If your use case is teaching how to implement a garbage collector vs. a refcounting system, it is certainly much simpler to implement refcounting. If you are a systems programmer/writing a VM or compiler and do your work at a bare-metal level, then manual memory management/refcounting is probably your best choice.

For everyone else (let's guess over 90% of the programming population), using high-level GC'd languages is significantly simpler and more productive.

barrkel|15 years ago

Implementing a stop-the-world, 2-space copying GC, provided you have complete stack, register and type layout data, is trivial. Implementing reference counting is much less so, especially in the presence of threads. Many simple scenarios turn into problems of lock-free programming proportions - and that's just for verifying that memory safety is present, not that the user hasn't introduced bugs with their own threading cock-ups.

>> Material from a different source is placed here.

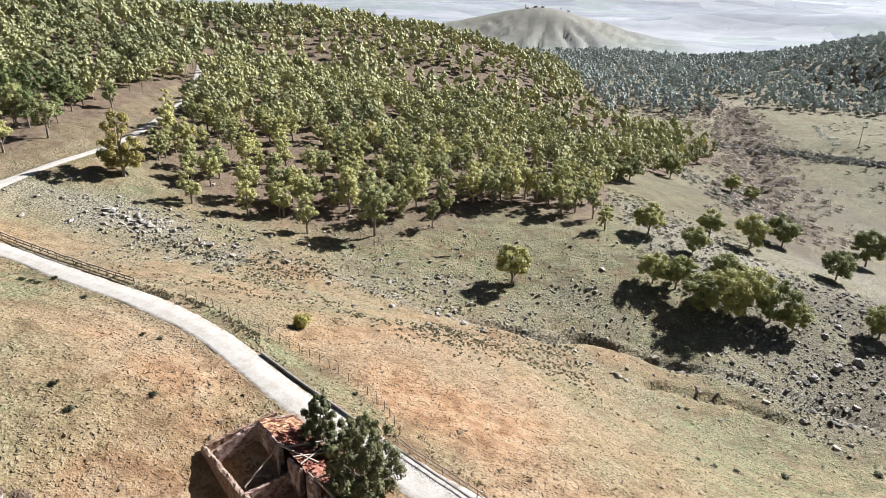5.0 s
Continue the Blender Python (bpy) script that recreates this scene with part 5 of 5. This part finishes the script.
part("trunk", bm, TWIG, log)
bm = bmesh.new()
pole(bm, (0.6, 0.05, 0.3), (1.3, 0.8, 0.7), 0.09, 0.03, 6)
part("broken_branch", bm, TWIG, log)
# dark bushes added where a culvert's dark opening would be
for x, y in ((-57, 91.6), (-55.6, 91.2), (-54.4, 90.7)):
    plant_shrub(DARK_BUSH, x, y, 0.75, "dark bush in place of a culvert opening beside the track", "dark bushes on the meadow", high=0.6)


# ---- far away ----
def far_house(x, y, a, b, c, turn):
    at = thing("farm_house", Matrix.Translation((x, y, land_at(x, y))) @ pose(0, 0, 0, 0, 0, turn), "pale distant farm building on the bare hilltop", "house", "farm buildings on the hill")
    bm = bmesh.new()
    bmesh.ops.create_cube(bm, size=1, matrix=Matrix.Translation((0, 0, c / 2 - 1)) @ Matrix.Diagonal((a, b, c + 2, 1)))
    part("wall", bm, WHITEWASH, at)
    bm = bmesh.new()
    e = [bm.verts.new(p) for p in ((-a / 2 - .4, -b / 2 - .4, c), (a / 2 + .4, -b / 2 - .4, c), (a / 2 + .4, b / 2 + .4, c), (-a / 2 - .4, b / 2 + .4, c), (-a / 2 - .4, 0, c + b * 0.28), (a / 2 + .4, 0, c + b * 0.28))]
    for f in ((0, 1, 5, 4), (2, 3, 4, 5), (0, 4, 3), (1, 2, 5), (0, 3, 2, 1)):
        bm.faces.new([e[k] for k in f])
    part("roof", bm, TILE_PALE, at)


for x, y, a, b, c, turn in ((205, 1790, 7, 5, 2, 10), (228, 1800, 9, 5, 2.2, -8), (246, 1796, 6, 5, 2, 25)):
    far_house(x, y, a, b, c, turn)
fx, fy = np.r_[nr.uniform(-900, 2200, 40), nr.normal(250, 40, 4)], np.r_[nr.uniform(1500, 4300, 40), nr.normal(1800, 12, 4)]
line = (np.round(fy / 140) * 140) + nr.normal(0, 8, len(fy))
fy = np.where((np.arange(len(fy)) % 3 > 0) & (np.arange(len(fy)) < 40), line, fy)
far_wood("plain_trees", fx, fy, 40, 3.0, HAZED_FAR, 91, "scattered trees and hedges on the far plain", 0.4, 0.8)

(Delphi uses reference counting for interfaces, strings and dynamic arrays, and I am aware of race bugs in strings in particular (which are copy on write); these bugs are hard to fix without murdering performance, yet in practice they are very rare on x86 memory model hardware. So they stay.)

stonemetal|15 years ago

Nothing in the definition of Garbage Collection says it must be a separate post processing step. Therefore reference counting is in fact a garbage collection mechanism. Just because it is an eager algorithm rather than the usual lazy one doesn't change what it does, collect garbage in the system.

marshray|15 years ago

Nothing in the definition of Garbage Collection says it must be a separate post processing step.

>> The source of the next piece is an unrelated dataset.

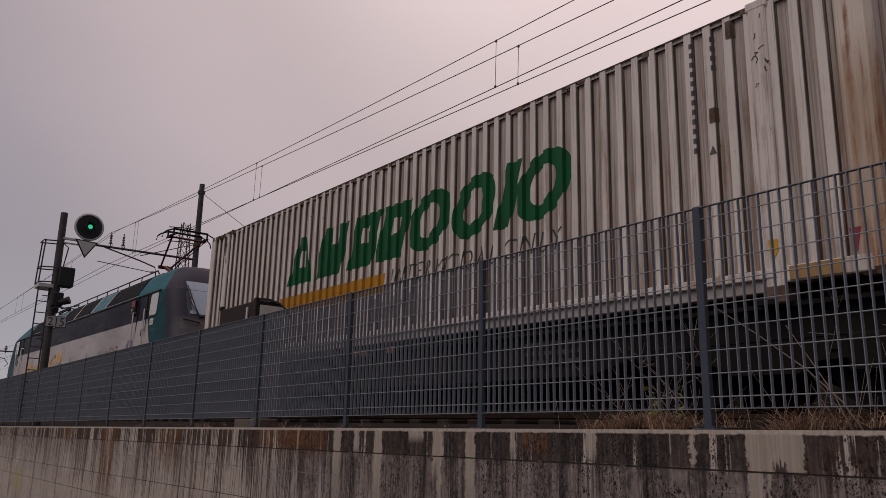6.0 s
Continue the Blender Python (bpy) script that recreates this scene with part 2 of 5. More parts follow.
    notch = m.math("MULTIPLY", m.ramp(m.math("ABSOLUTE", m.math("SUBTRACT", sway, 8.0)), 0.03, 0.05, 0.9, 0.0), m.ramp(m.math("ADD", depth, m.math("MULTIPLY", fine, 0.30)), 0.30, 0.315))
    c = m.mix(m.math("MULTIPLY", notch, m.math("LESS_THAN", depth, 0.21)), c, (0.035, 0.024, 0.026))
    # a yellow-green sprayed patch far along the wall
    spray = m.math("MULTIPLY", m.ramp(m.math("ABSOLUTE", m.math("SUBTRACT", sway, 26.5)), 0.2, 0.5, 1.0, 0.0), m.ramp(m.math("ABSOLUTE", m.math("SUBTRACT", z, 0.72)), 0.14, 0.30, 1.0, 0.0))
    c = m.mix(m.math("MULTIPLY", spray, m.ramp(wall_noise(5, 9), 0.40, 0.55, 0.2, 0.6)), c, (0.36, 0.34, 0.06))
    # pale worn arris
    rag = m.math("ADD", depth, m.math("MULTIPLY", wall_noise(13, 11), 0.030))
    c = m.mix(m.ramp(rag, 0.034, 0.042, 0.92, 0.0), c, m.mix(m.ramp(crust, 0.42, 0.6), (0.50, 0.43, 0.37), (0.36, 0.30, 0.26)))
    h = m.math("ADD", m.math("MULTIPLY", crust, 0.6), m.math("MULTIPLY", blot, 0.4))
    m.colour(c).bump(h, 0.5, 0.006)
    return m.m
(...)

My impression (based on reading up on the state-of-the-art some years ago) was that an actual concurrent-with-normal-execution GC needed to resort to putting a write barrier in front of the useful thread of execution much of the time. This would cause a noticeable perf hit.

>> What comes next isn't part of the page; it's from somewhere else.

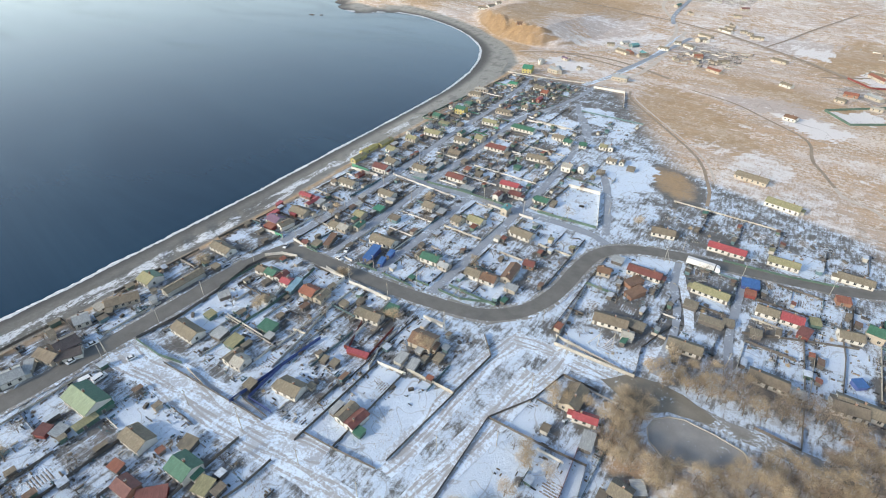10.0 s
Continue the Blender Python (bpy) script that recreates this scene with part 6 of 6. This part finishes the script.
plant(OAKS[2], 92.8, 145.2, LONE)
plant(OAKS[2], 75.9, 280.0, LONE)
plant(OAKS[2], 19.0, 195.7, LONE)
plant(OAKS[2], 20.7, 192.7, LONE)
plant(OAKS[2], -34.9, 230.2, LONE)
plant(OAKS[2], -37.7, 234.5, LONE)
plant(OAKS[2], -74.0, 192.9, LONE)
plant(OAKS[2], -72.4, 186.6, LONE)
plant(OAKS[0], 5.5, 137.2, LONE)
plant(OAKS[2], 9.4, 137.3, LONE)
plant(OAKS[1], 13.2, 137.3, LONE)
plant(OAKS[1], 33.0, 131.8, LONE)
plant(OAKS[0], 35.9, 131.5, LONE)
plant(OAKS[0], -91.2, 115.0, LONE)
plant(OAKS[2], -90.9, 113.1, LONE)
plant(OAKS[0], -87.0, 115.7, LONE)
plant(OAKS[0], -41.3, 110.3, LONE)
plant(OAKS[2], -40.7, 107.9, LONE)
plant(OAKS[1], 89.1, 50.3, LONE)
plant(OAKS[2], 92.5, 51.8, LONE)
plant(OAKS[1], 94.6, 53.4, LONE)
plant(OAKS[0], 93.0, 55.6, LONE)
plant(OAKS[2], 96.6, 52.2, LONE)
plant(OAKS[0], 86.1, 49.7, LONE)
plant(OAKS[1], 81.3, 80.7, LONE)
plant(OAKS[0], 83.5, 81.9, LONE)
plant(OAKS[0], 91.8, 109.7, LONE)
plant(OAKS[2], 89.9, 112.8, LONE)
plant(OAKS[2], 92.5, 107.5, LONE)
plant(OAKS[1], 88.1, 139.4, LONE)
plant(OAKS[2], 90.1, 135.7, LONE)
plant(OAKS[2], 27.7, -18.0, LONE)
plant(OAKS[0], 33.1, -13.6, LONE)
plant(OAKS[1], 38.4, -9.4, LONE)
plant(OAKS[0], 40.5, -18.1, LONE)
plant(OAKS[2], 44.4, -13.2, LONE)
plant(OAKS[0], 49.3, -9.1, LONE)
plant(OAKS[0], 46.4, -5.8, LONE)
plant(OAKS[1], 32.9, -20.9, LONE)
plant(OAKS[1], 18.6, -7.6, LONE)
plant(OAKS[2], 23.4, -5.1, LONE)
patch_pad([(122, 151), (126, 155), (131, 157), (142, 156.5), (151, 155), (153, 152), (152, 149), (143, 141), (133, 137), (128, 137.5), (123, 141), (121, 146)])

plant(OAKS[0], 114, 172, LONE)
plant(OAKS[1], 117, 177, LONE)
plant(OAKS[2], 120, 183, LONE)
plant(OAKS[1], 122, 171, LONE)
plant(OAKS[0], 124, 178, LONE)
plant(OAKS[2], 127, 184, LONE)
plant(OAKS[2], 128, 172, LONE)
plant(OAKS[0], 132, 176, LONE)
plant(OAKS[2], 119, 187, LONE)
plant(OAKS[1], 133, 183, LONE)
plant(OAKS[2], 137, 173, LONE)

# fences of the southern block
fence([(-38.1, 148), (-24.8, 147.1), (-23.7, 134.6)], 'white', 1.9)
fence([(-8.2, 146.9), (3.7, 147.3), (5.1, 138.1)], 'white', 1.9)
fence([(4.4, 131.7), (6.9, 113)], 'white', 1.7)
fence([(6.9, 113), (17.9, 115.5)], 'redboard', 1.8)
fence([(18.6, 132.8), (19.7, 119.3), (22.8, 110.1)], 'white', 1.6)
fence([(-42.2, 143.9), (-39.5, 128.4), (-38, 113.9), (-38.8, 92.2)], 'greenboard', 1.4)
fence([(-16.7, 131.4), (-11.3, 109.3), (-8.2, 88.3)], 'paleboard', 1.5)
fence([(-11.3, 109.3), (-17.9, 108.1)], 'paleboard', 1.5)
fence([(-5.9, 90.8), (-3.9, 73.6), (8.2, 74.1)], 'blueboard', 1.6)
fence([(-8.3, 80.1), (-7.1, 69.9)], 'concrete', 1.5)
fence([(-67.3, 131.3), (-68, 121.2), (-67.8, 108.3)], 'greenboard', 1.3)
fence([(-43.1, 124.6), (-41.1, 117.4)], 'white', 1.7)
fence([(55.2, 60.3), (57.3, 51.3)], 'white', 1.0)
fence([(23.1, 61.3), (22.8, 50.2), (20.4, 38.4)], 'wood', 1.3)

# compounds and roads on the steppe
lot([(153, 571), (171, 546), (200, 568), (188, 592)], 0.88)
fence([(150, 572), (170, 543), (212, 574), (195, 612), (150, 572)], 'greenboard', 2.0)
fence([(163, 703), (184, 675), (217, 691), (222, 728)], 'redboard', 2.0)
lot([(170, 712), (186, 684), (213, 696), (206, 745), (185, 755)], 0.74)
lot([(112, 543), (128, 512), (146, 494), (158, 493), (178, 522), (160, 526), (158, 538), (135, 540)], 0.86)
lot([(103, 424), (114, 440), (142, 417), (141, 392), (124, 398), (104, 390)], 0.64)
lot([(66, 427), (92, 450), (98, 445), (88, 428), (74, 421)], 0.68)
lot([(278, 540), (318, 538), (320, 484), (300, 460), (262, 500)], 0.66)
lot([(-60.7, 773.7), (-30.1, 771.3), (17, 654.2), (-40.4, 624.3)], 0.51)
lot([(-106.8, 584.4), (-73.3, 591.5), (-65.9, 556.5), (-88.4, 549.5)], 0.78)
lot([(106, 825), (152, 820), (142, 764), (102, 788)], 0.74)
house(214.0, 706.0, 7, 8.9, 7.4, 2.7, 'maroon', 'tan', chimney=0)
house(168.0, 634.0, -6, 12.0, 7.4, 2.7, 'rust', 'brick', chimney=0)
house(187.0, 638.0, -44, 16.8, 6.6, 2.7, 'grey', 'tan', chimney=0)
house(188.0, 600.0, -3, 9.4, 4.9, 2.7, 'cream', 'tan', chimney=0)
house(-20.2, 747.0, 11, 8.2, 6.6, 2.7, 'slate', 'white', chimney=0)
house(-26.4, 706.9, -4, 12.6, 6.6, 2.7, 'slate', 'white', chimney=0)
house(435.3, 736.1, -7, 34.4, 8.2, 2.7, 'slate', 'white', chimney=0)
house(190.0, 716.0, -59, 26.1, 6.6, 2.7, 'rust', 'tan', chimney=0)
house(57.4, 838.0, 5, 16.5, 6.6, 2.7, 'slate', 'tan', chimney=0)
house(-118.0, 555.4, -20, 3.7, 4.9, 5.4, 'grey', 'white', chimney=0)
lane([(22, 841), (73, 797), (118, 757), (159, 712), (178, 686), (199, 659), (234, 612), (256, 585)], 5.0, 'dusty')
lane([(20, 837), (71, 793), (116, 753), (156.5, 708), (175, 682), (196, 655), (231, 608)], 1.2, 'track')
lane([(73, 797), (96, 870), (111, 930), (162, 1079)], 3.0, 'track')
lane([(139.8, 691.9), (178.5, 713.5), (236.1, 768.4), (321.8, 941.3)], 4.0, 'track')
lane([(236.1, 768.4), (245.1, 675.9), (249.8, 601.6), (257.5, 588.7)], 4.0, 'trail')
lane([(-28, 823.2), (-24, 738.9), (-17.1, 650.1), (-18, 585.8), (-29.2, 552.9), (-40.6, 519.8)], 5.0, 'trail')
lane([(-164.7, 592.5), (-129.3, 628.6), (-91.9, 642.4), (-59.3, 703.3)], 4.0, 'trail')
lane([(-29.7, 445), (-17.5, 428.3), (-0.9, 402), (7, 378.6)], 3.5, 'lane')
lane([(-133.3, 612), (-88.9, 628.7), (-37.1, 617.3), (12.6, 586.7)], 5.0, 'track')
lane([(230.1, 649.4), (259.7, 611.4), (331.7, 620.3), (399.4, 614.6)], 3.0, 'trail')
lane([(318, 556), (330, 520), (333.7, 482.1), (324, 442), (318, 409)], 5.0, 'dusty')
ruins([(309.6, 799.4), (451, 776.8), (319.1, 573.8), (239.2, 602.5)], 90)
ruins([(0.4, 731.3), (74, 749), (51.3, 648.5), (-6.1, 663.3)], 50)
ruins([(-128, 1138), (-65, 1255), (17, 1107), (13, 1027), (-34, 1044), (-80, 1013)], 60)
ruins([(160, 860), (296, 858), (330, 760), (240, 740)], 50)
ruins([(724.2, 520.3), (779, 491.6), (720.6, 460.5), (672.8, 485.6)], 15)
ruins([(227.2, 859.2), (326.9, 779.8), (255.8, 655.3), (162.8, 704.6)], 50)
ruins([(236.1, 768.4), (285.8, 767.5), (267.9, 666.6), (234.4, 670.4)], 40)
house(-199.9, 659.4, 28, 6.7, 5.7, 2.7, 'brown', 'brick', chimney=0)

# ---- grove with its clearing ----
scatter(GROVE, None, OAKS + BARES[:1], 210, 4, 2.6, 105)
scatter([(138, 194), (163, 196), (187, 187), (173, 174), (148, 173), (121, 166), (117, 176)], None, BARES + BARES + OAKS[:2], 62, 5, 2.8, 24)
scatter([(139, 184), (146, 194), (153, 185), (164, 187), (167, 178), (158, 172), (146, 171)], None, BARES, 16, 6, 3.0, 8)
for bx, by in ((115, 178), (120, 184), (124, 178), (118, 189), (127, 187), (131, 181), (123, 172), (128, 174), (134, 178), (121, 190)):
    plant(BUSHES[1], bx, by, LONE)
ribbon("track", [(128, 164), (142, 161.5), (160, 163.5), (178, 163.5), (200, 170)], 6.5, 0.14, "shoulder", "dirty half-bare track past the grove", "track", wobble=0.4)
patch("apron", [(100, 158), (108, 167), (118, 169), (128, 168.5), (141, 164), (139, 160), (125, 157), (121, 154), (114, 149), (108, 154)], 0.2, "gravel", "bare brown gravel apron beside the trees", "apron")
lot([(130, 165), (140, 176), (160, 172), (184, 172), (184, 162), (169, 162), (157, 158), (150, 156)], 0.66)
lot(GROVE, 0.5)
weeds([(-100, -60), (255, -60), (255, 120), (210, 285), (185, 330), (60, 370), (15, 470), (-60, 500), (-118, 490), (-100, 160)], 9500, 12, 0.55)
weeds([(20, 20), (60, 20), (62, 62), (20, 58)], 1600, 3)
weeds([(25, 91), (42, 92), (44, 100), (33, 103)], 420, 6, 0.6)
weeds([(-80, 28), (-42, 30), (-40, 62), (-78, 64)], 1300, 7, 0.5)
weeds([(40, 80), (56, 80), (60, 150), (52, 150)], 500, 8, 0.6)
weeds([(60, 90), (70, 90), (72, 150), (64, 150)], 500, 9, 0.6)

weeds([(-60, 530), (60, 380), (190, 335), (260, 260), (270, -60), (520, -60), (520, 500), (300, 700), (-100, 760), (-140, 620)], 6000, 14, 1.3)

# ---- gardens, block by block ----
gardens(-103, -79, 158, 245, 2, 6, 101, 1.0)
gardens(-112, -82, 258, 345, 2, 6, 102, 1.2, boards=["greenboard", "tealboard", "limeboard", "wood", "white"])
gardens(-124, -84, 345, 500, 3, 9, 103, 1.9, boards=["greenboard", "tealboard", "limeboard", "wood", "white"])
gardens(-70, -52, 158, 245, 2, 5, 104, 1.6)
gardens(-43, -21, 160, 247, 2, 5, 105, 1.5)
gardens(-13, 11, 161, 248, 2, 5, 106, 1.5)
gardens(19, 57, 172, 248, 3, 4, 107, 1.4)
gardens(-74, -57, 258, 380, 2, 7, 108, 1.5, boards=["greenboard", "tealboard", "limeboard", "wood", "white"])
gardens(-80, -48, 400, 500, 3, 6, 109, 1.9, boards=["greenboard", "tealboard", "limeboard", "wood", "white"])
gardens(-48, 6, 260, 325, 4, 4, 110, 1.3, boards=["white", "white", "paleboard", "wood", "greenboard"])
gardens(-52, 4, 328, 392, 4, 4, 111, 1.1, 0.6, boards=["white", "white", "paleboard", "wood", "greenboard"])
gardens(17, 45, 262, 330, 2, 4, 112, 1.0, 0.6, boards=["white", "white", "paleboard", "wood", "greenboard"])
gardens(-55, 30, 395, 440, 4, 2, 113, 0.4, 0.3, fences=0.5)
gardens(-62, 48, 98, 146, 12, 3, 114, 0.9, 0.8, clutter=13, cover=0.08)
gardens(-62, 36, 76, 97, 11, 1, 115, 0.7, 0.8, clutter=13, cover=0.1)
gardens(-103, -80, 60, 130, 2, 4, 116, 1.4)
gardens(-104, -84, -60, 55, 1, 6, 117, 1.6)
gardens(-64, 58, 6, 55, 9, 3, 118, 1.6, 0.9, cover=0.05)
gardens(-64, 60, -62, -12, 8, 3, 119, 1.5, 0.9)
gardens(72, 102, 172, 248, 2, 4, 120, 1.2)
gardens(108, 132, 195, 258, 2, 4, 121, 1.4)
gardens(142, 205, 195, 265, 5, 4, 122, 1.5, 1.0)
gardens(190, 250, 190, 262, 4, 4, 123, 1.5, 1.0)
gardens(85, 185, 280, 322, 5, 2, 124, 0.9, 0.8, fences=0.6)
gardens(74, 112, 100, 150, 2, 3, 125, 0.8, 0.8, clutter=10, cover=0.1)
gardens(115, 250, 60, 118, 8, 3, 126, 1.4, 1.0)
gardens(200, 255, 118, 190, 3, 4, 127, 1.4, 1.0)
gardens(82, 200, 5, 58, 7, 3, 128, 1.2, 0.8)
gardens(75, 200, -60, -10, 7, 2, 129, 1.2, 0.8)
gardens(-104, -79, 134, 156, 2, 1, 130, 2.2, 0.6, clutter=26)
solid("outbuildings", OUTBUILDINGS, Matrix(), "small board sheds with patched roofs in far gardens", "sheds", kind="stuff")
build_clutter()
build_ground()
for p in PROTOS + [POLE]:
    for o in list(p.children) + [p]:
        bpy.data.objects.remove(o)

There were architectures designed with hardware support for this kind of thing, but chips without it left them in the dust. Whether or not that is an accident of history or for a reason is an interesting discussion.

yid|15 years ago

Right, and garbage collection is just lazy memory manamgement--you go see it either way, so this whole point is rather pedantic.

gruseom|15 years ago

I like simplicity. Simplicity tends to perform well, and being simple also means it has little space for problems.

Amen.

I saw an old interview with Chuck Moore a while ago in which he said: I like simplicity and efficiency. That struck me. How often do people put those two things together? We're conditioned to think of them as a tradeoff. But if you can have both, shouldn't we be trying hard for that? Which raises another question: what do you have to give up in exchange for both simplicity and efficiency?

chc|15 years ago

It's because "simple" can be a measure of different things. C is a pretty simple and straightforward language, but it takes 10 times as much code to do anything, which could be said to be quite a bit more complex.

kainosnoema|15 years ago

In my experience, it takes an incredible amount of effort and experience to solve a complex problem with simplicity and efficiency. It's well worth it, but there's definitely a cost, and not everyone is capable of it.

caf|15 years ago

I tend to feel that the two often go together. After all, "the key to making a program fast is to make it do as little as possible".

seanx|15 years ago

> I like simplicity. Simplicity tends to perform well, and being simple also means it has little space for problems.

I like simplicity in my code, I am far less concerned about simplicity in the underlying libraries that I use.

GC makes my code simpler and more understandable. I use manual memory allocation when I absolutely need to, and GC languages when I can. In most cases, that means I use a GC language.